***** Recorded information *****

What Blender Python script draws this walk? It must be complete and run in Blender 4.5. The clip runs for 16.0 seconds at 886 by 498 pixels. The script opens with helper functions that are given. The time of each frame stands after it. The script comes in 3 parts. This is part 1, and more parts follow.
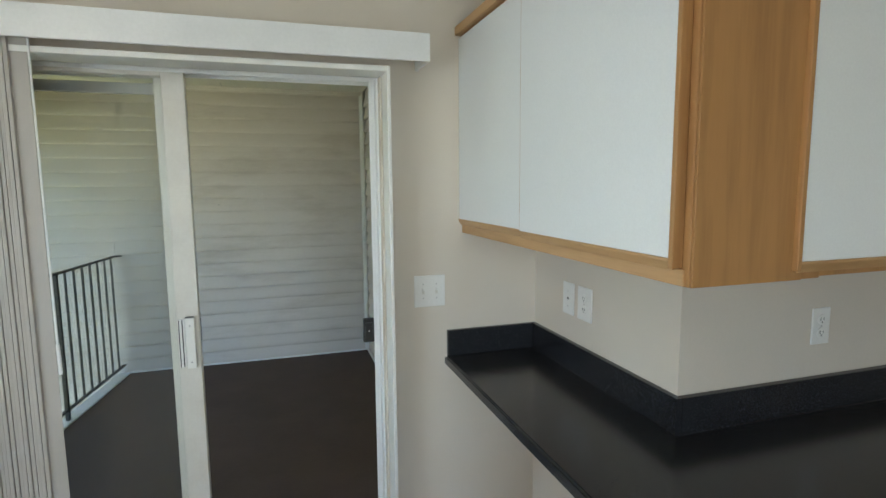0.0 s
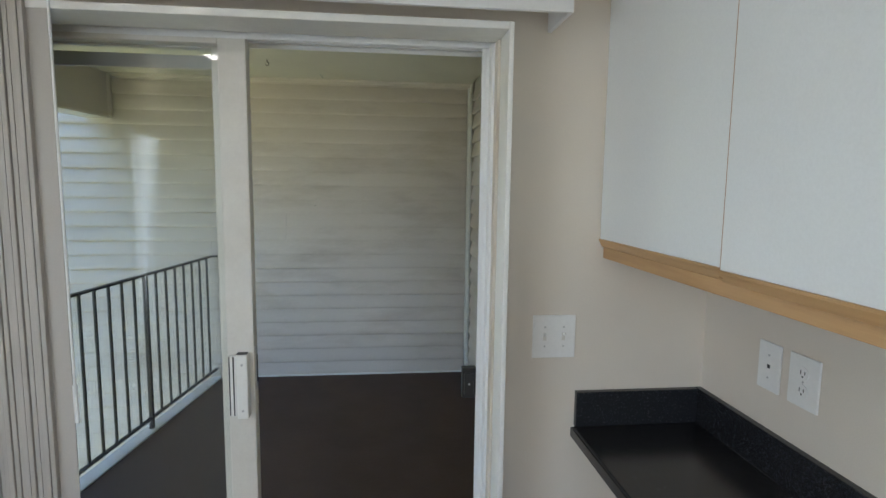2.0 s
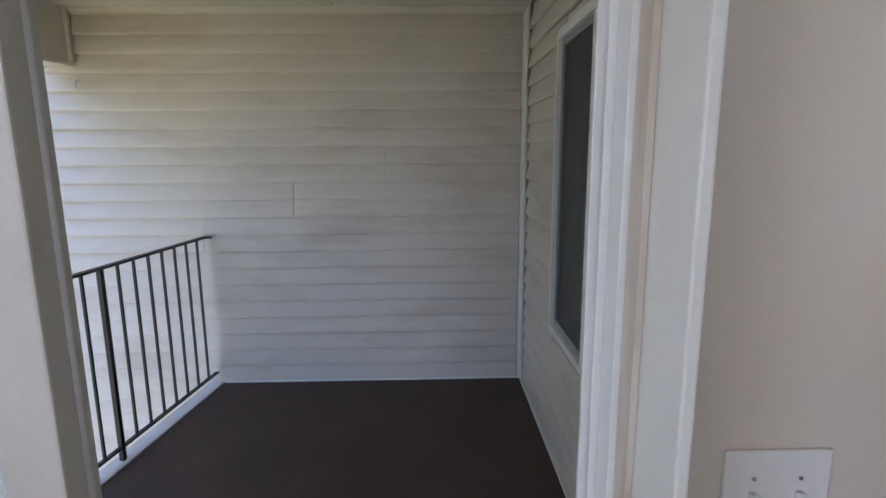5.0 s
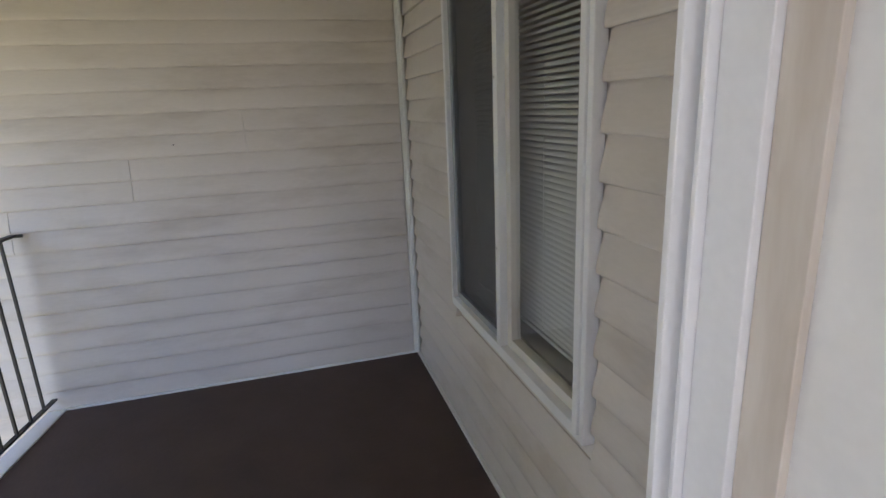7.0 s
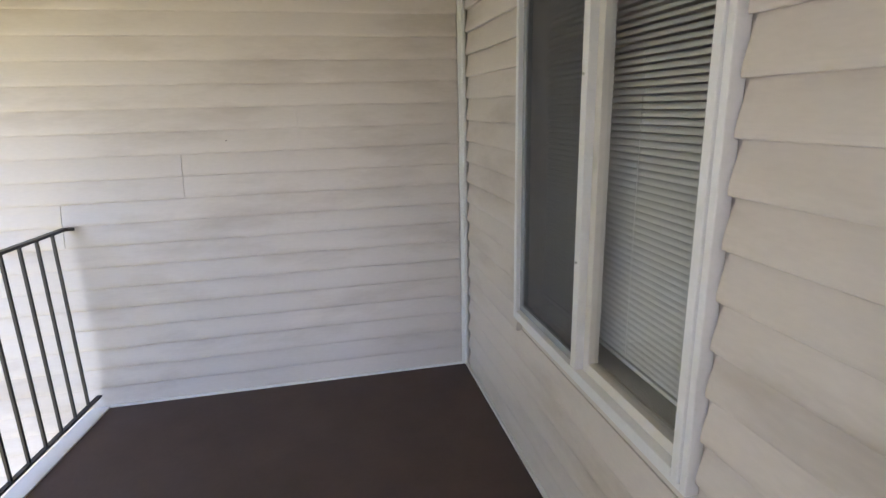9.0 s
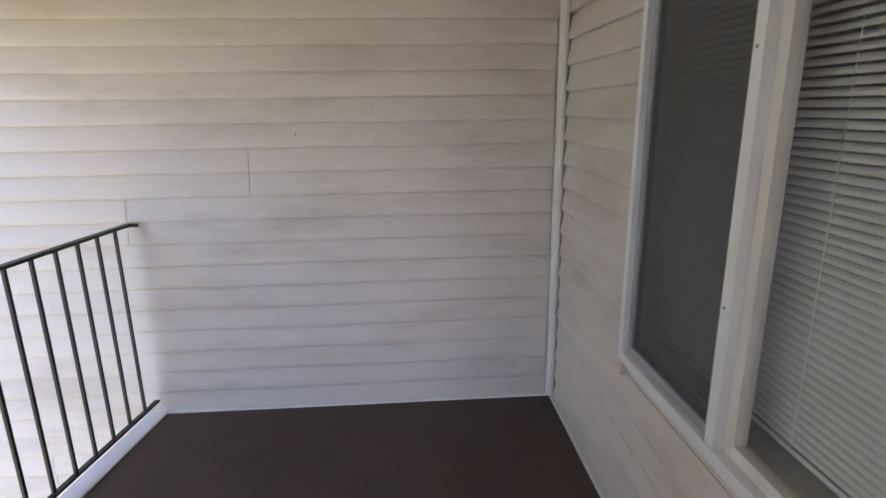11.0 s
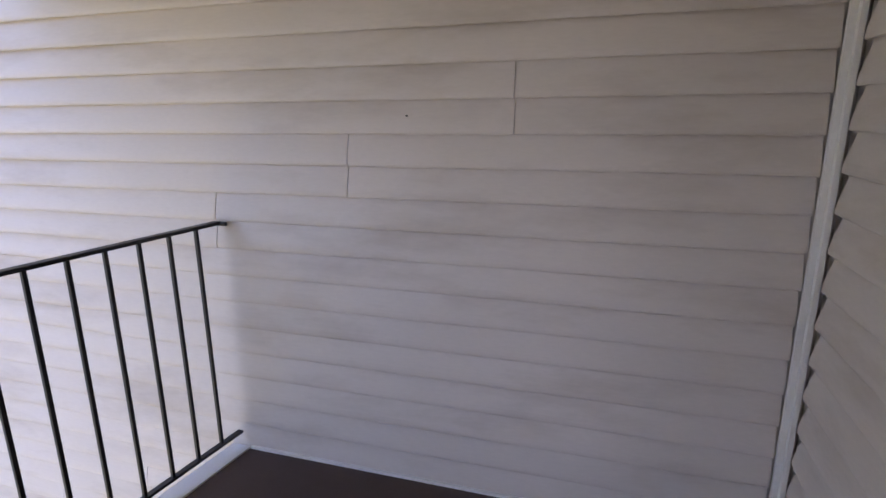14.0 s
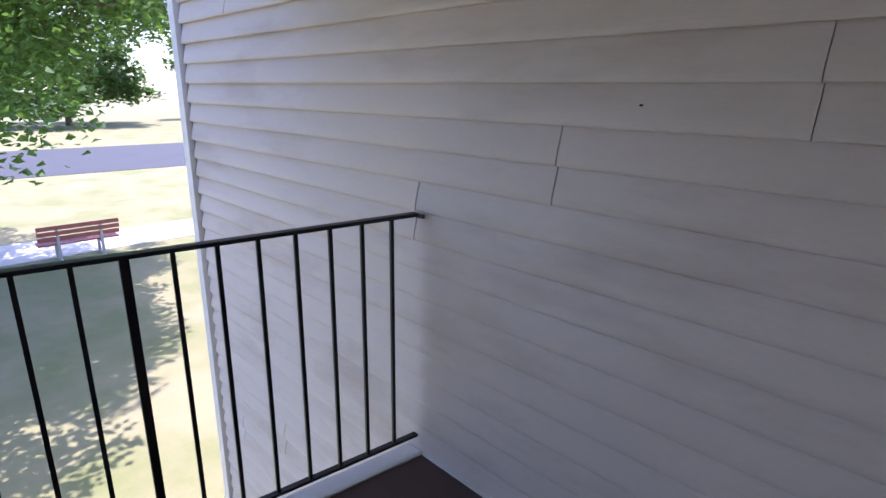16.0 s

*****

Your goal: Restate the whole listing above exactly, please, omitting every image.

Full output:
What Blender Python script draws this walk? It must be complete and run in Blender 4.5. The clip runs for 16.0 seconds at 886 by 498 pixels. The script opens with helper functions that are given. The time of each frame stands after it. The script comes in 3 parts. This is part 1, and more parts follow.
0.0 s
2.0 s
5.0 s
7.0 s
9.0 s
11.0 s
14.0 s
16.0 s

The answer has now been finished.